In your copy, leave out the pictures; write out all the data exactly.
+++
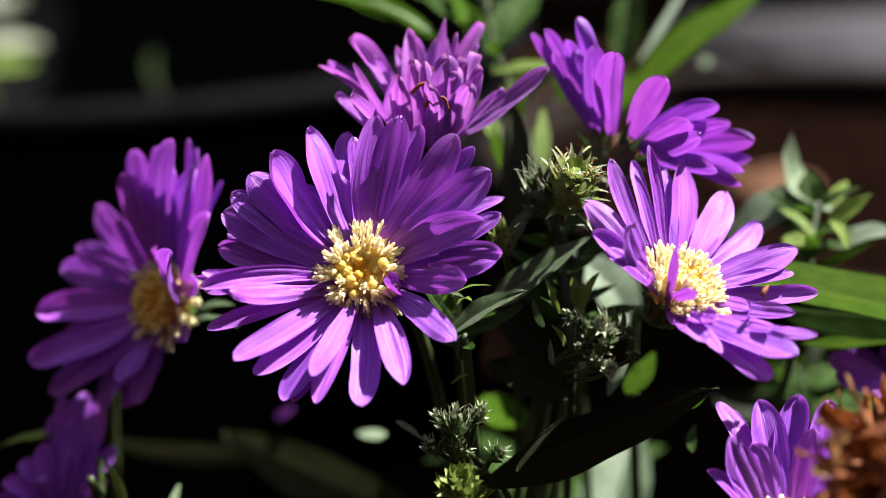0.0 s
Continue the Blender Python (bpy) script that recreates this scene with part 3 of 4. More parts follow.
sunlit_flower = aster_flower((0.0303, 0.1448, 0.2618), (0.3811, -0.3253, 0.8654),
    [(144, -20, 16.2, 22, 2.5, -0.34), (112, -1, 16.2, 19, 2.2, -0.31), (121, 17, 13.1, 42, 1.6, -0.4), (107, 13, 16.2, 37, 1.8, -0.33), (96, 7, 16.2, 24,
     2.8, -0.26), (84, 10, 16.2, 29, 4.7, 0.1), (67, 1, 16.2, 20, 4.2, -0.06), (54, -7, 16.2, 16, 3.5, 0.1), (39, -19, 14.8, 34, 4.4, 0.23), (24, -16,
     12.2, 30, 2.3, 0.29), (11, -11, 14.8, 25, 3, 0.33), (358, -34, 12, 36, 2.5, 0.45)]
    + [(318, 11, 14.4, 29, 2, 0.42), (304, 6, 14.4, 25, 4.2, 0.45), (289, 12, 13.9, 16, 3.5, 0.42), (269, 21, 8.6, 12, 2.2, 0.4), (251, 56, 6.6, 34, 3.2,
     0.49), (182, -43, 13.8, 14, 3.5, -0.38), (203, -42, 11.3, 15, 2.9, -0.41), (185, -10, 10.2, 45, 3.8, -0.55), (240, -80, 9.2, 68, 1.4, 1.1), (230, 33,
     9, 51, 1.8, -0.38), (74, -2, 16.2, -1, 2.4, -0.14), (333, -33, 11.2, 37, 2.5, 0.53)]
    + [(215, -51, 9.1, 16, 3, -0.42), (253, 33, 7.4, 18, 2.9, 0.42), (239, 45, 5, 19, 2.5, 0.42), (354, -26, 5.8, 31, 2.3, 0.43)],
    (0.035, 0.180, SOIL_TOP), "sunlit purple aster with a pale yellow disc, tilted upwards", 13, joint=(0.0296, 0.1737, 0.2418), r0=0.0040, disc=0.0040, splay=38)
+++
Task solution>
0.0 s
Continue the Blender Python (bpy) script that recreates this scene with part 3 of 4. More parts follow.
sunlit_flower = aster_flower((0.0303, 0.1448, 0.2618), (0.3811, -0.3253, 0.8654),
    [(144, -20, 16.2, 22, 2.5, -0.34), (112, -1, 16.2, 19, 2.2, -0.31), (121, 17, 13.1, 42, 1.6, -0.4), (107, 13, 16.2, 37, 1.8, -0.33), (96, 7, 16.2, 24,
     2.8, -0.26), (84, 10, 16.2, 29, 4.7, 0.1), (67, 1, 16.2, 20, 4.2, -0.06), (54, -7, 16.2, 16, 3.5, 0.1), (39, -19, 14.8, 34, 4.4, 0.23), (24, -16,
     12.2, 30, 2.3, 0.29), (11, -11, 14.8, 25, 3, 0.33), (358, -34, 12, 36, 2.5, 0.45)]
    + [(318, 11, 14.4, 29, 2, 0.42), (304, 6, 14.4, 25, 4.2, 0.45), (289, 12, 13.9, 16, 3.5, 0.42), (269, 21, 8.6, 12, 2.2, 0.4), (251, 56, 6.6, 34, 3.2,
     0.49), (182, -43, 13.8, 14, 3.5, -0.38), (203, -42, 11.3, 15, 2.9, -0.41), (185, -10, 10.2, 45, 3.8, -0.55), (240, -80, 9.2, 68, 1.4, 1.1), (230, 33,
     9, 51, 1.8, -0.38), (74, -2, 16.2, -1, 2.4, -0.14), (333, -33, 11.2, 37, 2.5, 0.53)]
    + [(215, -51, 9.1, 16, 3, -0.42), (253, 33, 7.4, 18, 2.9, 0.42), (239, 45, 5, 19, 2.5, 0.42), (354, -26, 5.8, 31, 2.3, 0.43)],
    (0.035, 0.180, SOIL_TOP), "sunlit purple aster with a pale yellow disc, tilted upwards", 13, joint=(0.0296, 0.1737, 0.2418), r0=0.0040, disc=0.0040, splay=38)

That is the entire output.